# [Rows from a dataset of clips and code]
◇ ◇ ◇ ◇ ◇

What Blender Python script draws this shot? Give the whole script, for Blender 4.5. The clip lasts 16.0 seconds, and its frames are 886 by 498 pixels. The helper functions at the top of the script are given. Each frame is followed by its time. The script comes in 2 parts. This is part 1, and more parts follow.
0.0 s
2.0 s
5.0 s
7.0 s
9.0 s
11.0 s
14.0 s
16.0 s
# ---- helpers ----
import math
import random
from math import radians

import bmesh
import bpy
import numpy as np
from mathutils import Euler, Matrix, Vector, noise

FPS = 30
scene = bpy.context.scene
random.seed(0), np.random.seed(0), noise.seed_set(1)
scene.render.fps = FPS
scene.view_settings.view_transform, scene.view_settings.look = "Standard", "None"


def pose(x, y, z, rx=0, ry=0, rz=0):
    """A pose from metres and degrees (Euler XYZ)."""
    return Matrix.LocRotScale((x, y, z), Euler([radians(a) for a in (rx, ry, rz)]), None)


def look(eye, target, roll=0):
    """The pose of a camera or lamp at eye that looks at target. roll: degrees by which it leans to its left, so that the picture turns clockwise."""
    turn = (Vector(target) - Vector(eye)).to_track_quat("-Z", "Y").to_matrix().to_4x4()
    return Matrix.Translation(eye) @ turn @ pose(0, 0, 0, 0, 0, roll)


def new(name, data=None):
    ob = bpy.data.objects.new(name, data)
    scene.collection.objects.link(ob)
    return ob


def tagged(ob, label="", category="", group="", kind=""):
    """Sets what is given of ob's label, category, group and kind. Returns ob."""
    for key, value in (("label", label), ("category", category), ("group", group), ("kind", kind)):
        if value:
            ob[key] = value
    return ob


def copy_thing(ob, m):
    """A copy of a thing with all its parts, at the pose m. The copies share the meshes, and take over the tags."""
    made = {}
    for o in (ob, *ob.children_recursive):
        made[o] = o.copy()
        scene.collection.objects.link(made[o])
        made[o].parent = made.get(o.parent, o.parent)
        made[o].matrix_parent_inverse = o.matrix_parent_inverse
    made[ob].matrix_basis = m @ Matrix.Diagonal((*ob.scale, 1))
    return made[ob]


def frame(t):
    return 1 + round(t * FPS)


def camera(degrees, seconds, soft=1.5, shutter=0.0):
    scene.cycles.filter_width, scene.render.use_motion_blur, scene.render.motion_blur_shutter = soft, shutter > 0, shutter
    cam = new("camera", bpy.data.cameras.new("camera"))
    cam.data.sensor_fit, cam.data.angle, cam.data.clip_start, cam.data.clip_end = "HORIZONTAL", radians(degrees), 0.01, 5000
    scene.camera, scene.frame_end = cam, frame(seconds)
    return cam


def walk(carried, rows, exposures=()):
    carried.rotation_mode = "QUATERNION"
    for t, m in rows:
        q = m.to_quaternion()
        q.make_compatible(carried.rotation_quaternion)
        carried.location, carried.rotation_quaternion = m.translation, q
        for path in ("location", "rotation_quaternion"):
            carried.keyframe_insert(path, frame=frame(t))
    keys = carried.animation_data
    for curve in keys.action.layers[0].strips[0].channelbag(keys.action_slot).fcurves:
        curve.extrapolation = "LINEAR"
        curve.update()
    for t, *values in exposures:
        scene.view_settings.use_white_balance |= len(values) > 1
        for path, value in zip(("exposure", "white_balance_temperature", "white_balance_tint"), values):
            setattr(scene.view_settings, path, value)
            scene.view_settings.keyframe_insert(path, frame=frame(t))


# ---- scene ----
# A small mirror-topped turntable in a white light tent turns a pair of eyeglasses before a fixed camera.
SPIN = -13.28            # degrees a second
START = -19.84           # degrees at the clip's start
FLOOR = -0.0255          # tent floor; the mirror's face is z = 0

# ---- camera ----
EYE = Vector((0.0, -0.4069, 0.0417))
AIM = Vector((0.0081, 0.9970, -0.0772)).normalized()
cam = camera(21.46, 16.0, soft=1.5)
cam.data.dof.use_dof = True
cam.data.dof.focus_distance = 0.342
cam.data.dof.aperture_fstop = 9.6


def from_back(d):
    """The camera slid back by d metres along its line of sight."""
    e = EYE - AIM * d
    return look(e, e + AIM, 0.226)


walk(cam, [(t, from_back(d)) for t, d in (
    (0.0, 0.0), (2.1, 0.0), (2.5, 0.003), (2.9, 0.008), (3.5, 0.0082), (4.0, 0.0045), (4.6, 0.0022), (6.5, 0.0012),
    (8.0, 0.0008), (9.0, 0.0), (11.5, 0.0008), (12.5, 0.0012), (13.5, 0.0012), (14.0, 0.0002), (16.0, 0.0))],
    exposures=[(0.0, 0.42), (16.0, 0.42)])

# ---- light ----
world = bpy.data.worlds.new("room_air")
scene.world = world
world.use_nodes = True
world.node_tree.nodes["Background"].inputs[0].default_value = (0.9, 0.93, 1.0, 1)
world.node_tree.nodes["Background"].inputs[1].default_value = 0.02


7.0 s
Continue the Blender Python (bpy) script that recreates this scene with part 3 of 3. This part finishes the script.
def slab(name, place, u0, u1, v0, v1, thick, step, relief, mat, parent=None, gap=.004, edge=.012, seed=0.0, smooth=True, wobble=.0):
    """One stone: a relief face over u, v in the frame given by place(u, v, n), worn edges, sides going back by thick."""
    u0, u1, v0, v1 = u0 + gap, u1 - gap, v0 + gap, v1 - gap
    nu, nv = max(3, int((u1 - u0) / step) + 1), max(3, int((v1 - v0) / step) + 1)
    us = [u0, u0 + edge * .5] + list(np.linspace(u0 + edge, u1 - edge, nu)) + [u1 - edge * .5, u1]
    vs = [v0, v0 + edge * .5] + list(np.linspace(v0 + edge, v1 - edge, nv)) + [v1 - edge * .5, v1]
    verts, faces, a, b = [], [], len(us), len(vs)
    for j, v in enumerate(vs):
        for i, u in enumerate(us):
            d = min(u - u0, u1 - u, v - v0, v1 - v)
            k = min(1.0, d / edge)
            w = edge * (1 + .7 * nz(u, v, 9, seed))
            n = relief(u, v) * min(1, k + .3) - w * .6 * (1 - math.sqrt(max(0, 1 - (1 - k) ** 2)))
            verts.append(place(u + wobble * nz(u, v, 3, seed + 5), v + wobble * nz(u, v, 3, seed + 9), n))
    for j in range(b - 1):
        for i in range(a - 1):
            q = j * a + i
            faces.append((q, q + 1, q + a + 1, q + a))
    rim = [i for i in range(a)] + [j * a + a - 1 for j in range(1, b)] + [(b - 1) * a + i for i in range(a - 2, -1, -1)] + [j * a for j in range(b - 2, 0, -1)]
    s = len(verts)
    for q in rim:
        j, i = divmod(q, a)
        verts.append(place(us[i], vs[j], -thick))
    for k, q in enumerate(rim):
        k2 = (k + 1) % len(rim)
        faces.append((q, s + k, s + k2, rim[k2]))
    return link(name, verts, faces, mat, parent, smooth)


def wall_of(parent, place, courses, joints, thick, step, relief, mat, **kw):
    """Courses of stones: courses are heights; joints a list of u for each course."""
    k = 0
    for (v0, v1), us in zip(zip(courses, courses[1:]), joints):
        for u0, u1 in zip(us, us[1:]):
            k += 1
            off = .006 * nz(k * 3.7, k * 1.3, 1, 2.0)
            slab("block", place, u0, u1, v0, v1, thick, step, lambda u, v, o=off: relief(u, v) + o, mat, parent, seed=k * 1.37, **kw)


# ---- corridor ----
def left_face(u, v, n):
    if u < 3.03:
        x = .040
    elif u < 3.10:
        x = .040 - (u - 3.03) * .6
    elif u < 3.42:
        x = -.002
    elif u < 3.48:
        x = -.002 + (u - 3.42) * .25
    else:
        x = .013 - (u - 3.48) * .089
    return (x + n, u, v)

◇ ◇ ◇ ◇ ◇

# [EXERCISE OBJECTIVE]
Retype exactly, and only, the lines from the one containing "scene.camera, scene.frame_end = cam, frame(seconds)" through the one containing "cam.data.dof.aperture_fstop = 9.6", both included.

# [FULL RESPONSE]
    scene.camera, scene.frame_end = cam, frame(seconds)
    return cam


def walk(carried, rows, exposures=()):
    carried.rotation_mode = "QUATERNION"
    for t, m in rows:
        q = m.to_quaternion()
        q.make_compatible(carried.rotation_quaternion)
        carried.location, carried.rotation_quaternion = m.translation, q
        for path in ("location", "rotation_quaternion"):
            carried.keyframe_insert(path, frame=frame(t))
    keys = carried.animation_data
    for curve in keys.action.layers[0].strips[0].channelbag(keys.action_slot).fcurves:
        curve.extrapolation = "LINEAR"
        curve.update()
    for t, *values in exposures:
        scene.view_settings.use_white_balance |= len(values) > 1
        for path, value in zip(("exposure", "white_balance_temperature", "white_balance_tint"), values):
            setattr(scene.view_settings, path, value)
            scene.view_settings.keyframe_insert(path, frame=frame(t))


# ---- scene ----
# A small mirror-topped turntable in a white light tent turns a pair of eyeglasses before a fixed camera.
SPIN = -13.28            # degrees a second
START = -19.84           # degrees at the clip's start
FLOOR = -0.0255          # tent floor; the mirror's face is z = 0

# ---- camera ----
EYE = Vector((0.0, -0.4069, 0.0417))
AIM = Vector((0.0081, 0.9970, -0.0772)).normalized()
cam = camera(21.46, 16.0, soft=1.5)
cam.data.dof.use_dof = True
cam.data.dof.focus_distance = 0.342
cam.data.dof.aperture_fstop = 9.6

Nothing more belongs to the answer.